··· DATA SECTION ···

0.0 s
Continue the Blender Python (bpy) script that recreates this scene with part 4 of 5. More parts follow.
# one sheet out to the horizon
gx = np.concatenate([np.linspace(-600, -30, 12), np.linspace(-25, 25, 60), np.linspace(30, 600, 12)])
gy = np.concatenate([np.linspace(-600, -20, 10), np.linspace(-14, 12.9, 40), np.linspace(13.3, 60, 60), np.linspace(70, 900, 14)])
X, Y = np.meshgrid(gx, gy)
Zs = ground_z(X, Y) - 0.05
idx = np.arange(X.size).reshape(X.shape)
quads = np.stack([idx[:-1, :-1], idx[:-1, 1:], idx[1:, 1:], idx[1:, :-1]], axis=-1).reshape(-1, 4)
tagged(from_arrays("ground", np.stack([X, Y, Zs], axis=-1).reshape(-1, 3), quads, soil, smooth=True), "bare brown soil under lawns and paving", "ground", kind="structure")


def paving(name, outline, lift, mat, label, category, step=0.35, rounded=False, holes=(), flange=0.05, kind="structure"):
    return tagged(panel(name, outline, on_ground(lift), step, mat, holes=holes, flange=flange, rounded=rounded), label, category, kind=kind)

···

▶ _WHAT IS BEING ASKED_:
All lines from the one containing "Continue the Blender" through the final line of the listing above are to be reproduced exactly; include both and add nothing.

▶ _OUTPUT FOR THIS EXERCISE_:
Continue the Blender Python (bpy) script that recreates this scene with part 4 of 5. More parts follow.
# one sheet out to the horizon
gx = np.concatenate([np.linspace(-600, -30, 12), np.linspace(-25, 25, 60), np.linspace(30, 600, 12)])
gy = np.concatenate([np.linspace(-600, -20, 10), np.linspace(-14, 12.9, 40), np.linspace(13.3, 60, 60), np.linspace(70, 900, 14)])
X, Y = np.meshgrid(gx, gy)
Zs = ground_z(X, Y) - 0.05
idx = np.arange(X.size).reshape(X.shape)
quads = np.stack([idx[:-1, :-1], idx[:-1, 1:], idx[1:, 1:], idx[1:, :-1]], axis=-1).reshape(-1, 4)
tagged(from_arrays("ground", np.stack([X, Y, Zs], axis=-1).reshape(-1, 3), quads, soil, smooth=True), "bare brown soil under lawns and paving", "ground", kind="structure")


def paving(name, outline, lift, mat, label, category, step=0.35, rounded=False, holes=(), flange=0.05, kind="structure"):
    return tagged(panel(name, outline, on_ground(lift), step, mat, holes=holes, flange=flange, rounded=rounded), label, category, kind=kind)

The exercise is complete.